During November 2013, the city faced a 30 percent increase in the cost of its Wellmark group health insurance plan. According to a document submitted by the health insurance committee to the council, “(they) found that by moving to one of the new ACA plans, the city could realize a substantial savings over the current plan costs.”
The new plan, referred to as Wellmark’s “Complete Blue 2000 B Silver,” is expected to save the city $37,466 in 2014, while keeping the same network of physicians, and the same nationwide support network. City employees will pay a lower deductible, including no prescription deductible, according to a plan comparison provided at the meeting. There will be a higher out of pocket maximum for employees and an increased co-insurance percentage.
The council approved adoption of the health insurance plan unanimously.
In related business, the council adopted Resolution 14-07 which authorized changes in the City of Solon Employee Handbook regarding health insurance benefits, and Resolution 14-08 which set the rate of contribution to a family health insurance premium at $75 per month.
Sara Langenberg, capital campaign chair for Johnson County’s 1105 Project, asked the council to donate $2,000 to help pay for renovations to a building donated by the board of supervisors. The 1105 Project, named for its address at 1105 S. Gilbert Ct. in Iowa City, houses four county human services agencies. Langenberg indicated a number of Solon residents were assisted by the agencies last year. Twenty-four residents received assistance from the National Alliance on Mental Illness (NAMI); 69 residents took aid from the Crisis Center of Johnson County food bank; and five were assisted by the Domestic Violence Intervention Program (Kunkel is a board member of DVIP). The Free Lunch Program, also housed in the building, which served more than 40,000 meals last year, does not track the residency of its clients.

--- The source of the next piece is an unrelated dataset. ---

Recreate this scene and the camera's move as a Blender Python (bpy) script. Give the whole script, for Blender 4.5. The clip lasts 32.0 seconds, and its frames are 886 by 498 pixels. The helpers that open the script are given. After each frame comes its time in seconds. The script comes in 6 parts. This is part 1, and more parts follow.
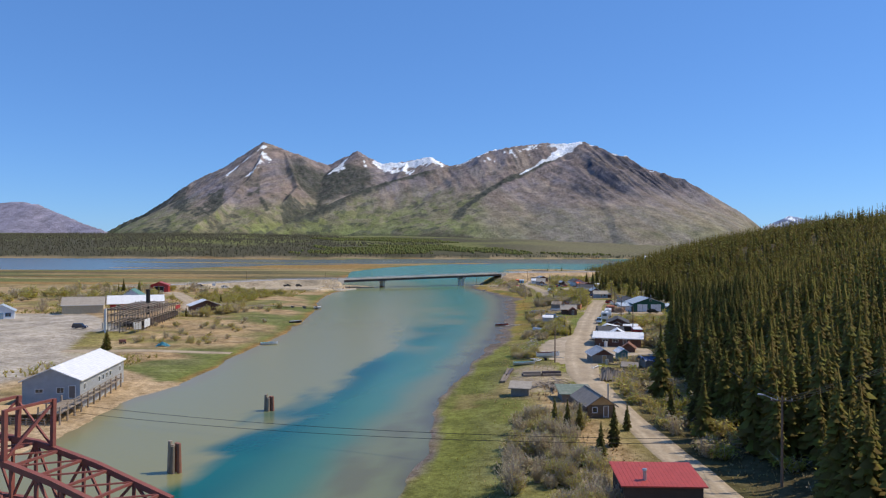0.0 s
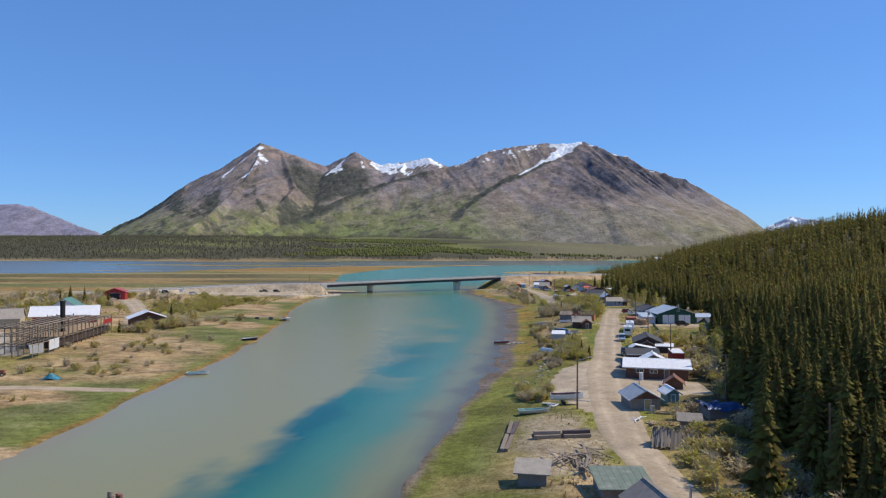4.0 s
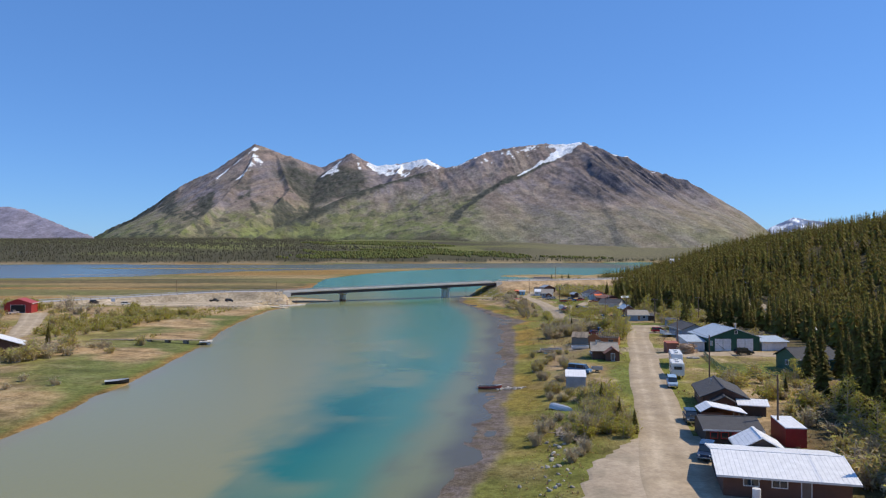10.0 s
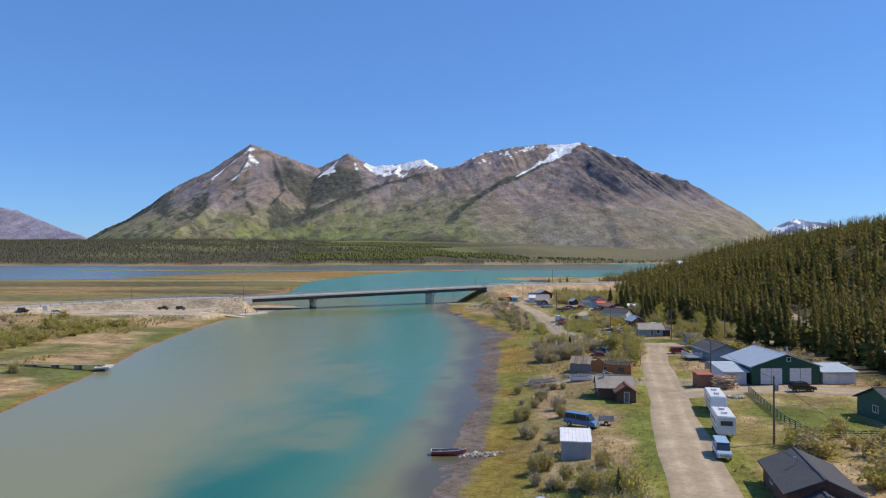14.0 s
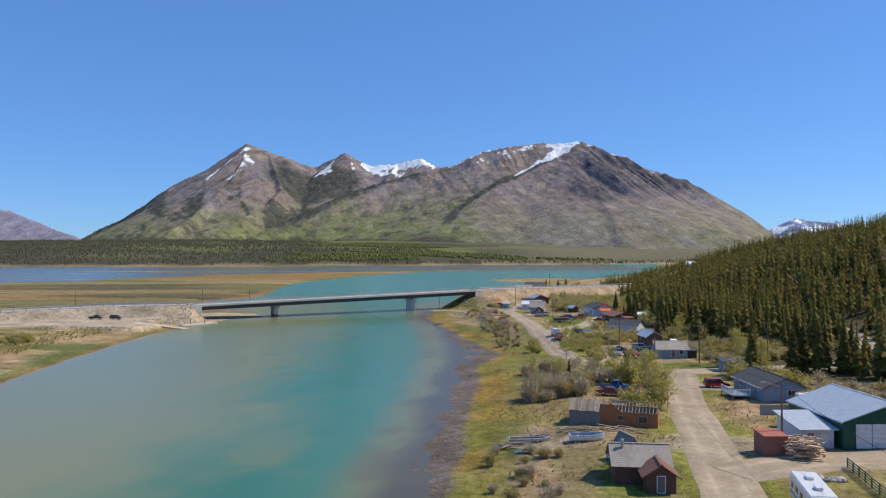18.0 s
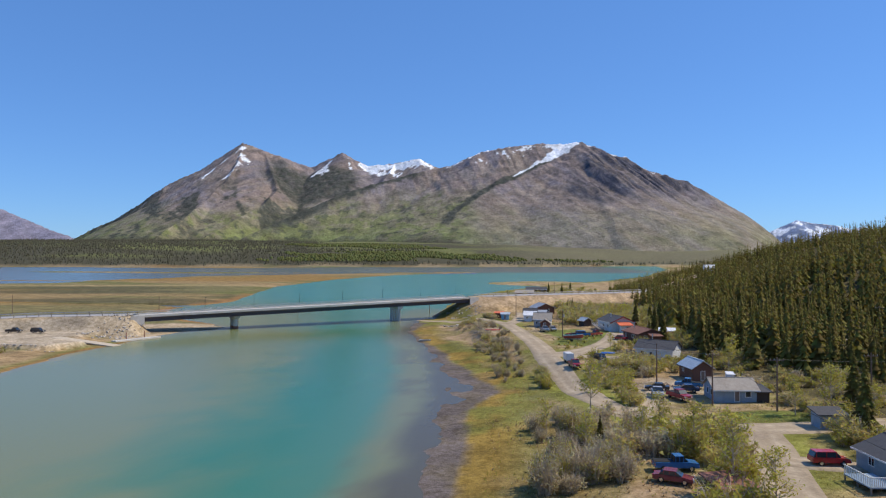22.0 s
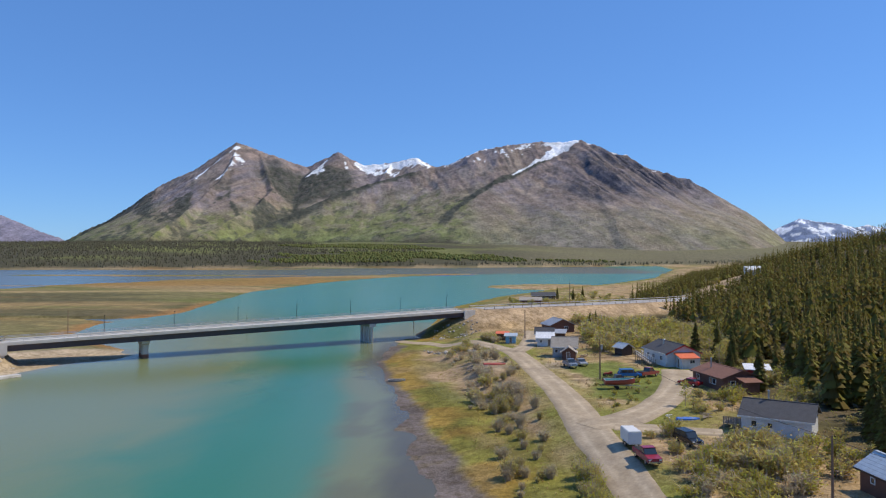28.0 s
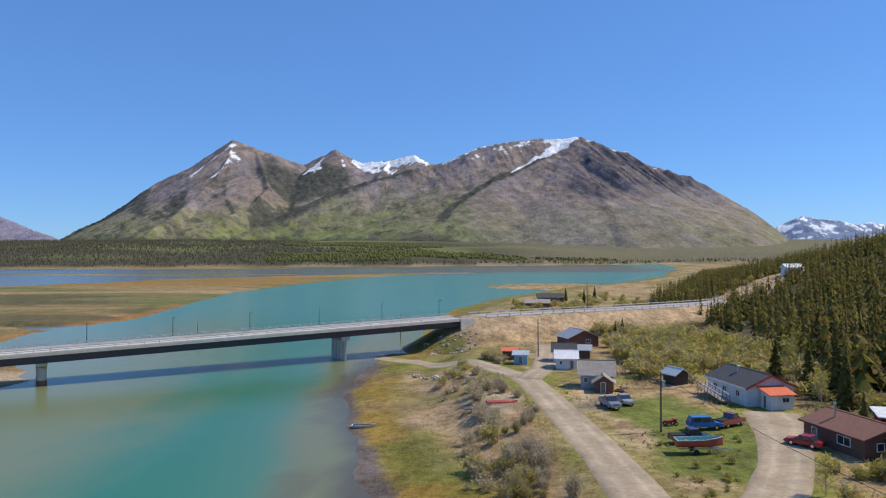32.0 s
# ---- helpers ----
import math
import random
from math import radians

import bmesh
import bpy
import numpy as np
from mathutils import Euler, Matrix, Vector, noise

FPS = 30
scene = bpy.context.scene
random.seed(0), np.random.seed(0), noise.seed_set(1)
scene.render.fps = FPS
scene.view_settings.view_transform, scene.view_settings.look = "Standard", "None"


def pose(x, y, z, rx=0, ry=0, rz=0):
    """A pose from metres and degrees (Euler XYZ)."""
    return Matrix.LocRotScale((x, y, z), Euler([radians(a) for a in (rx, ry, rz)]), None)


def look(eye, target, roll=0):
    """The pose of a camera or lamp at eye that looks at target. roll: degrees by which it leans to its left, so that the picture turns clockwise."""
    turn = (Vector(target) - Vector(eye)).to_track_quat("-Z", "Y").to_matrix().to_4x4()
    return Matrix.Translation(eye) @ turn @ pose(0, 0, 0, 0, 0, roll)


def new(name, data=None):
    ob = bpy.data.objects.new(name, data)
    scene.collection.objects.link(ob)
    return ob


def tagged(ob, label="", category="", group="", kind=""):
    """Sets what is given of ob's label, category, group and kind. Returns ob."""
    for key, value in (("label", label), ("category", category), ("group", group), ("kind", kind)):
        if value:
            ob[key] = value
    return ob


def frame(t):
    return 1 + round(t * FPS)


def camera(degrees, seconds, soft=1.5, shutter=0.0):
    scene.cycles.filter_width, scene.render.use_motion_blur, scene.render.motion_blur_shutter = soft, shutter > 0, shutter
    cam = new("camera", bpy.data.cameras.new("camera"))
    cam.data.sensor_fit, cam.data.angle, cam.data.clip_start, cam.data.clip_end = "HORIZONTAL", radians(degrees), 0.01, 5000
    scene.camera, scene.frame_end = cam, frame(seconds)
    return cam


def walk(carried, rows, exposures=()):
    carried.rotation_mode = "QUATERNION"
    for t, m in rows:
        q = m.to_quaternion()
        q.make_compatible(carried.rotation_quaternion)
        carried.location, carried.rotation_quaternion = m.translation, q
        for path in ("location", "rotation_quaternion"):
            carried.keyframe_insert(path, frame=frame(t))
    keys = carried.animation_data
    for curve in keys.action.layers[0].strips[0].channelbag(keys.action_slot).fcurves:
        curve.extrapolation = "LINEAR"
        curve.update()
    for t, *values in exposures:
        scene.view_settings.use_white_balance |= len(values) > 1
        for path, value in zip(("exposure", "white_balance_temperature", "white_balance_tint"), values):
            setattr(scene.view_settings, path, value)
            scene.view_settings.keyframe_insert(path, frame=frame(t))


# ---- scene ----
# ---------------------------------------------------------------- camera
cam = camera(63.8, 32.0, soft=1.2)
PATH = [
    (0, look((0.00, 0.00, 26.08), (-10.64, 99.43, 26.42), 0.21)),
    (2, look((-0.59, 23.36, 26.14), (-11.17, 122.80, 26.58), 0.10)),
    (4, look((-1.24, 46.53, 25.98), (-11.77, 145.98, 26.55), 0.06)),
    (6, look((-1.65, 69.49, 25.68), (-12.15, 168.93, 26.40), 0.03)),
    (8, look((-1.38, 92.35, 25.57), (-11.87, 191.80, 26.39), -0.06)),
    (10, look((-0.68, 115.11, 25.61), (-11.08, 214.56, 26.52), -0.07)),
    (12, look((0.60, 137.68, 25.68), (-9.69, 237.14, 26.69), -0.02)),
    (14, look((2.79, 160.05, 25.66), (-7.47, 259.52, 26.77), -0.05)),
    (16, look((4.97, 182.77, 25.60), (-5.25, 282.24, 26.75), -0.12)),
    (18, look((6.16, 205.70, 25.66), (-3.95, 305.18, 26.82), -0.14)),
    (20, look((5.97, 228.27, 25.96), (-4.03, 327.76, 27.20), -0.03)),
    (22, look((5.22, 250.95, 26.25), (-4.68, 350.45, 27.56), 0.08)),
    (24, look((4.46, 274.13, 26.45), (-5.36, 373.64, 27.79), 0.06)),
    (26, look((3.62, 297.61, 26.69), (-6.15, 397.12, 28.05), -0.08)),
    (28, look((2.53, 320.51, 26.81), (-7.17, 420.03, 28.18), -0.18)),
    (30, look((1.27, 343.11, 26.63), (-8.33, 442.64, 27.95), -0.22)),
    (32, look((0.07, 366.28, 26.19), (-9.45, 465.82, 27.36), -0.29)),
]
walk(cam, PATH)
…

After council members and staff discussed the matter, members approved the request, with Kunkel abstaining. $2,000 will be donated over four years.
In other business, the council approved the site plan for Lot 2, re-subdivision of Lot 1 of Fox Ridge Part One A; delayed action on a TIF rebate agreement with MJK Properties, LLC.; approved employment of Dave Richards as public works specialist with pay retroactive to his March 24 date of hire; and approved sale of the city’s 2001 Dodge pickup for $2,150.
The next business meeting of the city council is scheduled at 5:30 p.m. on Wednesday, April 16, at the public library.